Among them are a number of Rowlandson's famous satiric compositions as well as several broadly executed caricatures of his contemporaries.

Also on display are a handful of charming landscapes that should take many visitors by surprise; some fine studies of horses and nudes; and a selection of portraits of well-known social and political figures.

They were assembled by Dr. John Hayes, director of London's National Portrait Gallery, who both served as curator for the exhibition and wrote the text for its excellent, profusely illustrated catalog.

Although Rowlandson has long been admired for his flamboyantly executed watercolor and ink depictions of some of the rowdier aspects of English life (many of which, however, were as exquisitely drawn as they were cleverly composed), he has only recently been acknowledged as one of England's finest draftsmen.

Because the exhibition underscores this aspect of his genius, it will cause many American viewers to reconsider much of what they know about this delightfully witty and often wicked satirist of English - and occasionally French - society.

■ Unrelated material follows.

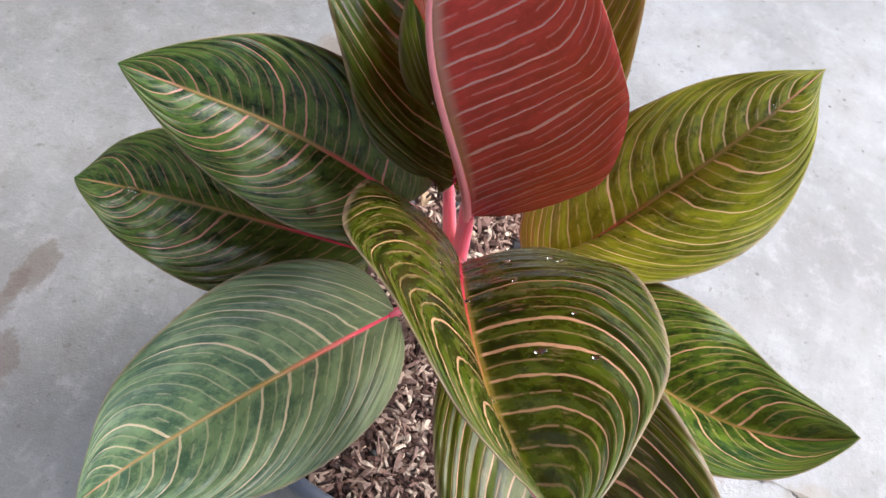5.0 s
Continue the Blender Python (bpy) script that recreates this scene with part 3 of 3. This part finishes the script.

Having seen only a few originals (reproductions seldom do his work justice since most fail to indicate the subtleties of his washes and the refinement of his line), I was never really aware of how beautifully he could draw. That was my first surprise.

The second had to do with his compositional abilities. Very few artists could have carried off so complex a composition as ``Skaters on the Serpentine,'' for instance, with its dozens of figures moving in and out without making the work appear clumsy or overcrowded.

My third surprise was the gentleness of his landscapes.

One might expect a satirist and caricaturist to relax a bit while sketching hills, forests, and streams, but Rowlandson's landscape studies took me completely by surprise.

They are open and expansive; they include such subtle atmosphere effects that one might assume the artist to have had a gently romantic creative disposition rather than a sharply satiric one.

``View of Knaresborough, Yorkshire,'' is a good example, as is ``Entrance to Festiniog, Wales.'' Although executed in a controlled linear style, with strategically placed washes of delicate color, their overall effect is marvelously free and spontaneous.

Painted close to or shortly after 1800 (``Delabole Slate Quarry'' was painted after 1808), his scenic views occasionally hint at what would soon develop in English landscape painting (thanks to Constable and Turner), yet they remain firmly embedded within mid-18th-century notions of how to depict the countryside.

As one would expect, however, the bulk of the show is devoted to Rowlandson's satiric jibes at English life and manners.

His subjects range from the sporting life (``A Gaming Table at Devonshire House,'' ``Henry Angelo's Fencing Academy'') and sporting events (``Neck and Neck: A Dead Heat''), to more general targets (``A Meeting of Creditors,'' ``Box Lobby Loungers'').

At times his barbs are very specific (``Frederick the Great and one of his Guardsmen''), at other times, broadly dispersed (``Vauxhall Gardens''). Some of them are aimed at the relationship of the sexes or at human foibles in general, as can be seen in ``The Lady Wins'' and ``Exhibition `Stare-Case''' respectively.

Unlike Hogarth, another great English satirist, Rowlandson directed his barbs more at manners than morals. There is little, if any, anger in his work, and even his caricatures - broad as they are - are designed to create merriment rather than incite change.

One senses that Rowlandson was in secret sympathy with his subjects. He may have poked fun at them and delighted in their often peculiar or ridiculous antics, but he never felt superior to them nor necessarily any wiser.

Another quality that sets his work apart is the delicacy of touch. This is a rather surprising attribute for a satirist, although Lautrec, roughly a century later, was also able to be both tender and penetrating. Rowlandson, however, tended to keep this side of his temperament in check.

With a few exceptions, usually his one- or two-figure studies, his finesse is revealed in details - the execution of a hand, or the way a horse's head is rendered.

After its closing at the Frick Collection on April 8, this exhibition travels to the Frick Art Museum in Pittsburgh (April 21-June 3), and then to the Baltimore Museum of Art (June 23-Aug. 5).